In addition, land-cover mapping is generated by multisource data including HSI and MSI, which are captured by ZiYuan1-02D (ZY1-02D) satellite on 26 September 2020. The MSI includes eight MSS (multi-spectral scanner) bands, with 10 m ground sample distance (GSD). The HSI is obtained by an AHSI sensor, with a spectral resolution of 10–20 nm. The parameters of ZiYuan1-02D satellite are listed in
Table 2. The multisource data are preprocessed by image registration, atmospheric correction, and radiometric calibration.
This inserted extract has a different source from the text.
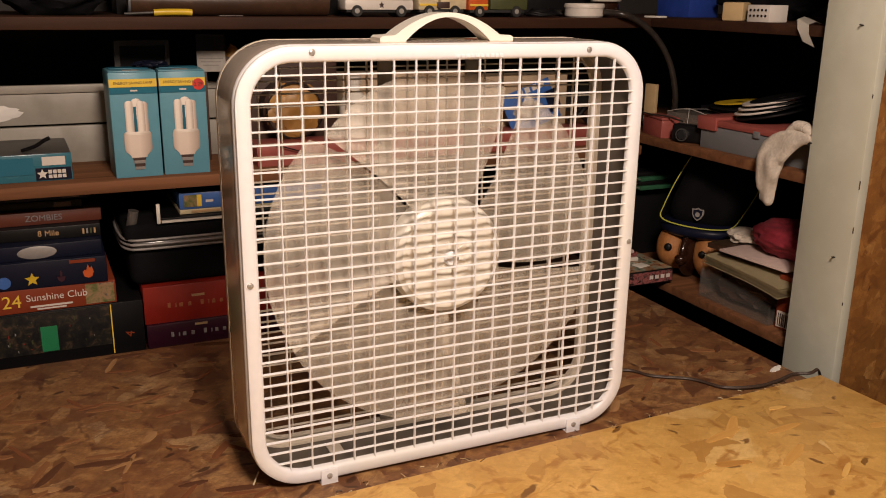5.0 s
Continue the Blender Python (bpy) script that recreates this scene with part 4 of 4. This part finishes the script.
part("lid", box(-0.043, 0.043, -0.0215, 0.0215, 0.0372, 0.042, 0.002), "pink_box", bowl)
solid("loose_wire", tube([(0.735, 0.640, SM + 0.045), (0.732, 0.600, SM + 0.0448), (0.736, 0.560, SM + 0.046), (0.748, 0.520, SM + 0.040)], 0.0018, 6), "hose_rubber", "thin black wire lying over the red box", "wire")
side_box("yellow_pad", "yellow printed pad standing on end", "pad", 0.705, 0.674, 0.790, 0.800, SM, SM + 0.098, "foam", 10)

# the sock hanging from a nail in the post
sock = bmesh.new()
path_ = [((0.702, 0.141, 0.3625), 0.005), ((0.7015, 0.158, 0.360), 0.010), ((0.701, 0.182, 0.353), 0.019), ((0.701, 0.207, 0.339), 0.026), ((0.701, 0.2235, 0.317), 0.0305), ((0.701, 0.2275, 0.290), 0.0265), ((0.701, 0.2250, 0.268), 0.021), ((0.701, 0.2225, 0.255), 0.0175), ((0.701, 0.2225, 0.244), 0.0165), ((0.701, 0.223, 0.237), 0.009)]
rings = []
for i, (p, r) in enumerate(path_):
    a, c = Vector(path_[max(0, i - 1)][0]), Vector(path_[min(len(path_) - 1, i + 1)][0])
    d = (c - a).normalized()
    side = d.cross(Vector((1, 0, 0))).normalized()
    ring = []
    for k in range(20):
        an = 2 * math.pi * k / 20
        q = Vector(p) + side * r * math.cos(an) + Vector((1, 0, 0)) * r * 0.34 * math.sin(an)
        q += Vector((0.0035, 0.002, 0.002)) * noise.noise(q * 60) * 2.0
        ring.append(sock.verts.new(q))
    rings.append(ring)
for a, c in zip(rings, rings[1:]):
    for k in range(20):
        sock.faces.new((a[k], a[(k + 1) % 20], c[(k + 1) % 20], c[k]))
sock.faces.new(rings[0])
sock.faces.new(rings[-1][::-1])
bmesh.ops.recalc_face_normals(sock, faces=sock.faces)
bmesh.ops.subdivide_edges(sock, edges=sock.edges[:], cuts=1, use_grid_fill=True, smooth=0.6)
fold = [((0.709, 0.146, 0.366), 0.011), ((0.7095, 0.162, 0.377), 0.014), ((0.7095, 0.180, 0.378), 0.013), ((0.709, 0.194, 0.364), 0.014), ((0.707, 0.204, 0.345), 0.012)]
for (p, r), (q, r2) in zip(fold, fold[1:]):
    tube([p, ((p[0] + q[0]) / 2, (p[1] + q[1]) / 2, (p[2] + q[2]) / 2 + 0.001), q], (r + r2) * 0.36, 14, bm=sock, steps=3)
solid("sock", sock, "cloth_white", "greyish white knitted sock hanging from a nail", "sock")

# ---- side shelving, lower level ----
SL = 0.004
pack = thing("backpack", "child's black backpack with yellow-green piping and brown plush front", "backpack", pose(0.866, 0.545, SL, 0, 0, 30))


def boxy(rx, ry, rz, power, m, flat=None):
    """A rounded mass with flattened sides."""
    b = bmesh.new()
    bmesh.ops.create_icosphere(b, subdivisions=4, radius=1)
    for v in b.verts:
        k = (abs(v.co.x) ** power + abs(v.co.y) ** power + abs(v.co.z) ** power) ** (-1 / power)
        v.co = Vector((v.co.x * k * rx, v.co.y * k * ry, v.co.z * k * rz))
        if flat is not None and v.co.z < flat:
            v.co.z = flat
    return join(b, None, m)


LEAN = Matrix(((1, 0, 0, 0), (0, 1, -0.36, 0.043), (0, 0, 1, 0), (0, 0, 0, 1)))
part("crown", boxy(0.098, 0.084, 0.095, 3.4, LEAN @ pose(0.0, 0, 0.190, 0, 8, 0), -0.09), "black_cloth", pack)
part("brim", boxy(0.110, 0.094, 0.022, 2.6, pose(-0.006, 0.0, 0.106)), "navy", pack, "dark navy brim")
part("piping", tube([(-0.060, -0.085, 0.205), (-0.078, -0.084, 0.165), (-0.095, -0.078, 0.128), (-0.108, -0.050, 0.120), (-0.113, 0.0, 0.119), (-0.109, 0.050, 0.122), (-0.098, 0.077, 0.129), (-0.093, 0.082, 0.150), (-0.080, 0.084, 0.205), (-0.054, 0.083, 0.255)], 0.0014, 8, m=LEAN), "lime", pack, "yellow-green piping")
part("plush_cheek", blob(0.060, 0.040, 0.050, 0.03, 2, 4, m=pose(-0.052, 0.050, 0.058), flat=-0.057), "brown_toy", pack, "tan brown plush cheek")
part("plush_cheek", blob(0.064, 0.042, 0.056, 0.03, 2, 4, m=pose(-0.052, -0.034, 0.055), flat=-0.054), "brown_toy", pack, "tan brown plush cheek")
part("plush_middle", blob(0.066, 0.021, 0.054, 0.04, 2, 4, m=pose(-0.060, 0.011, 0.055), flat=-0.0535), "plush_gloss", pack, "glossy dark brown muzzle")
for ey, ez in ((0.046, 0.068), (-0.029, 0.064)):
    part("eye", blob(0.006, 0.0085, 0.0085, 0, 1, 3, m=pose(-0.1125, ey, ez)), "black", pack, "glossy black eye")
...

To be specific, the HSI and MSI are transformed into the WGS 84 geographic coordinate system, and then the considered images are registered by the automatic registration tool in ENVI. The Fast Line-of-Sight Atmospheric Analysis of Spectral Hypercubes (FLAASH) module of ENVI is employed for atmospheric correction, and the radiometric calibration is carried out by using the gain and offset coefficients. The classification system is established based on the real landscape listed in
Table 1. Here, five classes are selected for land-cover classification, and the Cloud occlusion (white area in
Figure 1a) is eliminated. The benthic data collected at different sites are reported in
Figure 2 and
Table 3. The regions of interest are selected as the training set, in which the ground truth is annotated by experts with rich knowledge in field trips as listed in
Table 4. Note that Tamarix forest is mainly the distribution area of
Tamarix chinensis, which mixed with other vegetation such as
Suaeda salsa and
Phragmites australis.